I configured ipchains in the following way (in the same order).
1) Default ACCEPT for input and output and DENY for forward.
2) Then, on port-by-port account I allowed some hosts to connect.
   (Eg. Accept port 22 to some machine and '! -y' from that machine.)
3) Deny all other inputs. (This nullifies the policy of default ACCEPT.)

Then I did nmap scan from other machine, etc. Tried SSH too through some 
other machines and so on. Everything seemed as expected.

But occasionally I would get some portsentry warnings, telling some port 
is getting probed. (I think all UDP only, I am not sure. Ports are 
usually 137, 138, 80, etc.)

So, IPchains working, Portsentry coexisting!?

I am using Redhat 7.1 (2.4.9-6). I would be thankful to anyone who replies 
to this and helps me getout of this 'problem'. (There are too many UDP 
scans, principally because of Nimda, I think. So it's irritating.)

Thanks very much for your patience and any help.
-Sanjeev

On Tue, 30 Oct 2001, Nate Campi wrote:

On Tue, Oct 30, 2001 at 01:05:39PM +0000, marvin wrote:
> 
> Silly question time.
> 
> Portsentry works great but when I added IP Filter it was blocking the junk
> BEFORE portsentry could see it.
> 
> How do I make Portsentry monitor BEFORE the IP Filter.

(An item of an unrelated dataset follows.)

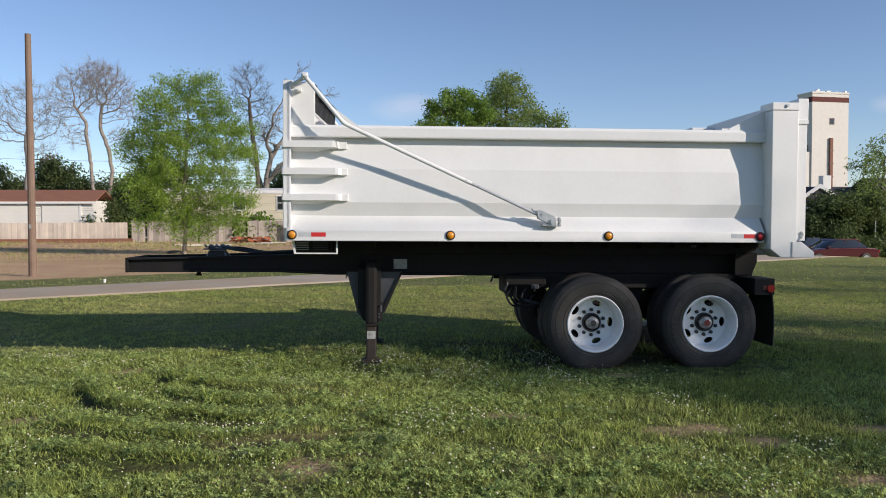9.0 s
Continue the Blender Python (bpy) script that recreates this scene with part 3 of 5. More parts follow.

This comes up every so often, usually about linux and ip(chains|tables).

The kernel blocks the packets before a user-space app like portsentry
can see the packets. You have a couple options:

1) use ipfilter to allow packets to some ports you watch with
   portsentry, and catch the connections that way

2) continue blocking everything with ipfilter, and keep portsentry up
   and running in case (for some reason) ipfilter gets it's rules
   cleared or it's kernel module can't load, etc, etc. It's defense in
   depth, a backup for when ipfilter isn't there.